The biopolitical world
Biopunk's world is organized by who controls access to biological technology and how that control is enforced. Building this world requires thinking through several layers: the corporations and institutions that own the technology, the legal and regulatory frameworks that legitimize their ownership, the class structure that determines who can afford what modifications, and the underground that exists where the legal market fails to serve. The world should feel like the inevitable consequence of choices already being made — gene patents, pharmaceutical pricing, regulatory capture — extrapolated into a future where the logic has been applied fully. The reader should recognize the architecture of the world even though the specific details are invented.
The body as text
In biopunk, bodies are readable: they carry information about their owner's genetics, their parents' choices, their economic history, their nation's regulations. This legibility creates a new vocabulary for social stratification and discrimination. Writing bodies in biopunk requires thinking about what is visible versus what requires scanning, what is chosen versus what is inherited, and what the social cost of each configuration is. The protagonist's body is their biography in a more literal sense than in other genres: modifications are decisions that can be read, unmodified traits are statements that can be interpreted, and both mark the person in ways they may or may not have consented to.

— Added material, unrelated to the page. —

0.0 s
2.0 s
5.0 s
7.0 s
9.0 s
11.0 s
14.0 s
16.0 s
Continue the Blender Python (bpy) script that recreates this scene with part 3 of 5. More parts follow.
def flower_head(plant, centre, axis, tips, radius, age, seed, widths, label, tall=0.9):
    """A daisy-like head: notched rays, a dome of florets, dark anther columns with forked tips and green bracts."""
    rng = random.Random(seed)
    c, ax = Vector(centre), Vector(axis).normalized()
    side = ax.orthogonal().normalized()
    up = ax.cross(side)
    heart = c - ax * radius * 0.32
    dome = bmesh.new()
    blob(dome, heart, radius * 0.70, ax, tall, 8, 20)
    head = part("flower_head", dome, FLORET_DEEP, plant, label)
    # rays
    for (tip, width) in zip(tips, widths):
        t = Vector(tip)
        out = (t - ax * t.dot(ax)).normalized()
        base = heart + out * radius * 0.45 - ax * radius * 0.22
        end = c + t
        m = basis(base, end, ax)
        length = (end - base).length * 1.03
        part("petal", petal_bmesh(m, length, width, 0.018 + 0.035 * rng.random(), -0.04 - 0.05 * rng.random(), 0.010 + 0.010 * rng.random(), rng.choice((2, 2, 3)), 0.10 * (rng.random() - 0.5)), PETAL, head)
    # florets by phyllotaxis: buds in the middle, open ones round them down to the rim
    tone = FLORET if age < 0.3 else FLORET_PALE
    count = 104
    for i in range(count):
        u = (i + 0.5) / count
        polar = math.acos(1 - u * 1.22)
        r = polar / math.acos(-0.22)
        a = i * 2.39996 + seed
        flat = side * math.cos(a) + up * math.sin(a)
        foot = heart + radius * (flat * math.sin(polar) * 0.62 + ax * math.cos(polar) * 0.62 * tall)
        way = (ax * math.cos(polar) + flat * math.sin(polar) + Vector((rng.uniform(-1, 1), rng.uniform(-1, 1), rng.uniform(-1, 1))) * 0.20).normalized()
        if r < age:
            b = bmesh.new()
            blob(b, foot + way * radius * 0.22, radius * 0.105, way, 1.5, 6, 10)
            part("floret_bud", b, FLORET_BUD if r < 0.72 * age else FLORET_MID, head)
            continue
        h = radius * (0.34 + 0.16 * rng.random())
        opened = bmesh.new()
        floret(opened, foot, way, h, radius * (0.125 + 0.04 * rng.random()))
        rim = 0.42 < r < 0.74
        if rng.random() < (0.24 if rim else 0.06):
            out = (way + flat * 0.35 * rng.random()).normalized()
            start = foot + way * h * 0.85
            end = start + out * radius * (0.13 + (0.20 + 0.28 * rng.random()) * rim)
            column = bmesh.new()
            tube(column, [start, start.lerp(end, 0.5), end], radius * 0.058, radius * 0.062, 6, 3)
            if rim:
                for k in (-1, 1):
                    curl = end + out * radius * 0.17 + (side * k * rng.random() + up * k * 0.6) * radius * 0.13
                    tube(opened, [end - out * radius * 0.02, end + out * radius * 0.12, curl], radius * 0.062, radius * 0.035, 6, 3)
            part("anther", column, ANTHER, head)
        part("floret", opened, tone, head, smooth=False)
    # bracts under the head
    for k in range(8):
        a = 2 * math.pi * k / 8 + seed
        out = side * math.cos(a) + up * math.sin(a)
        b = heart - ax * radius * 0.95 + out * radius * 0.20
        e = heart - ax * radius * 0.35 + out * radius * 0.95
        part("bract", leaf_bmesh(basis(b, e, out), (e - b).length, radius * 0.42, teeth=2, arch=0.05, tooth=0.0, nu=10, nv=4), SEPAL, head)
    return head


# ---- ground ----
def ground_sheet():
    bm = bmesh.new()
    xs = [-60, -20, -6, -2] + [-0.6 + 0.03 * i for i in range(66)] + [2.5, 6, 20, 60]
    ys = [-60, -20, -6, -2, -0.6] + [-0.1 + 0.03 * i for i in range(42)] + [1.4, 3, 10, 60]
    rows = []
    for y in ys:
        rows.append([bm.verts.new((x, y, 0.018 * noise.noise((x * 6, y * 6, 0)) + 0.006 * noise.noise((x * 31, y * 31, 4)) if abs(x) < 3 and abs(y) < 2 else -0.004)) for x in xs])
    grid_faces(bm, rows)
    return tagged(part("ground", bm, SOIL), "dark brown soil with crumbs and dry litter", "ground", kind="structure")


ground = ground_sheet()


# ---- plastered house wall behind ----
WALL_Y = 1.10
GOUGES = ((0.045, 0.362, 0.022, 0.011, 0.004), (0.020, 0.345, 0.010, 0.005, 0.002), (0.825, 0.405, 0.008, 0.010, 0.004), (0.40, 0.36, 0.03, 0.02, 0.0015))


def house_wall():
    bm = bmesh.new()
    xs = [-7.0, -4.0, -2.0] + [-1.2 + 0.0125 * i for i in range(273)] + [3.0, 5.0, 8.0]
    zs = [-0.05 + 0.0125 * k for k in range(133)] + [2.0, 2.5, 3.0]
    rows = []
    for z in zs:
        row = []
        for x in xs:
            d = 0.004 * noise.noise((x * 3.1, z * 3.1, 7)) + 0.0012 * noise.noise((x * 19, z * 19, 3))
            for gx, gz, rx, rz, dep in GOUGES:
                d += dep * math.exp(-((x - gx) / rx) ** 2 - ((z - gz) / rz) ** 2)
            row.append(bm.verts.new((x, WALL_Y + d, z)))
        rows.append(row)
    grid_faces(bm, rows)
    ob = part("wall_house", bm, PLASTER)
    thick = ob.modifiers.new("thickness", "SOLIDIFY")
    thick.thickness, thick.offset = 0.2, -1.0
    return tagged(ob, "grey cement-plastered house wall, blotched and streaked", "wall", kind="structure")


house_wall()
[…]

Underground biohacking as setting
The biohacker underground — gray-market clinics, unlicensed gene therapists, DIY modification communities — gives biopunk its energy and its moral complexity. The underground exists because the legal market is inaccessible or inadequate: it serves the people the official system has left behind. Writing the underground requires specificity about what it can and cannot do, who runs it, and what it costs the people who use it. Underground modifications come with risks that legal ones do not: less consistency, no follow-up care, untested interactions, and the legal exposure of the patient as well as the provider. The underground is not simply heroic resistance — it is a space of genuine risk and genuine solidarity, and the tension between those two things is where its stories live.
Narrative structure for biopunk
Biopunk tends toward two structural modes. The first is the investigation or quest structure, in which the protagonist pursues access to something the biotechnology world controls — a modification, a cure, information about their own genome — and the plot is the process of navigating the systems that control it. The second is the consequence structure, in which the story begins after a biotechnology decision has been made and follows the protagonist through its unfolding effects. Both structures work because they put the technology in motion: the reader experiences it through what it does to people rather than through description. Biopunk plots almost always involve the gap between what the technology was supposed to do and what it actually did.
Class and access as story engine
The difference between who can access life-extending, capability-enhancing, or disease-preventing biotechnology and who cannot is biopunk's most reliable source of narrative conflict. The story engine is not the technology itself but the question of access: who has it, how they got it, what they had to give up, and what they are willing to do to keep it. Characters in biopunk are defined by their position in the access hierarchy — not just rich and poor, but the more complicated gradations of which modifications they have, which they can maintain, which are beginning to fail as they age out of their support plans. The specific texture of inequality in a biopunk world is often more disturbing than any individual act of violence within it.
The ending biopunk earns
Biopunk endings are most honest when they do not resolve the systemic problem — because the systemic problem cannot be resolved by a single protagonist's action. What can be resolved is the protagonist's specific situation: they survive, they make a choice, they understand something they did not understand before. The world continues, with its gene patents and its access hierarchies and its underground clinics, but the protagonist has navigated it in a way that cost something real and meant something. The biopunk ending that pretends the protagonist has fixed the biotechnology system is a lie; the ending that shows how they learned to live inside it, or refuse to, or be changed by it, is the true one.